Y sobretodo, lo que me hacía no volver a dudar nunca más de su existencia, era la dedicatoria que me dejaban en los libros cada año: "Para Nuestra Lorela". Nadie más que mis padres y mis abuelos me llamaban así. ¡Tenían que ser realmente magos como para saberlo!

El arte de hacernos creer. De llenarnos de ilusión. De generar magia en nuestros corazones de niños. Todo esto eran las Navidades en casa.
Realmente, lo que yo pedía en mi carta no era lo que recibía. Pero lo que yo recibía, con aquella dedicatoria, con esa letra tan característica, los turrones roídos y los vasos de vino a medio beber... Esa era la Navidad.

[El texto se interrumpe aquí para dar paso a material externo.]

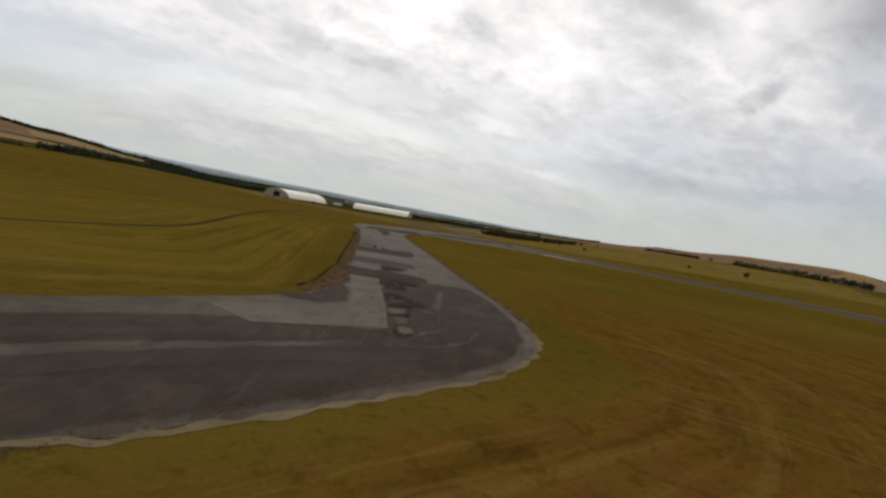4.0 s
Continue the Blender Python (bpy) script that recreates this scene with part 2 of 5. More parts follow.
def grass_material():
    m, n, b = material("mown_grass", 1.0, spec=0.0)
    p = place(n)
    x, y, z = n.xyz(p)[:3]
    big = n.noise(p, 0.012, 5, 0.6, 0.3)
    mid = n.noise(p, 0.09, 6, 0.65)
    fine = n.noise(p, 3.2, 6, 0.75)
    tuft = n.noise(p, 0.7, 5, 0.7)
    col = n.mix(n.step(big, 0.36, 0.66), (0.0830, 0.0595, 0.0085), (0.1110, 0.0750, 0.0135))
    col = n.mix(n.m("MULTIPLY", n.step(mid, 0.46, 0.72), 0.6), col, (0.1300, 0.0700, 0.0150))
    col = n.mix(n.m("MULTIPLY", n.step(tuft, 0.50, 0.70), 0.55), col, (0.0400, 0.0290, 0.0035))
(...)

La magia definitivamente no está en el chocolate, ni en los regalos. Ni siquiera en las cenas. La magia está en nosotros. En nuestra capacidad de asombro. En las cabecitas reunidas frente a un pequeño dibujo, las manos que lo pintaron, el espíritu que representa.
La magia está en la familia, la calidez y la compañía. En encontrar el verdadero sentido a la espera: El nacimiento de un niño en nuestros corazones que nos permite creer, ilusionarnos y emocionarnos con las pequeñeces que realmente importan.
Esta es la magia que nunca se olvida.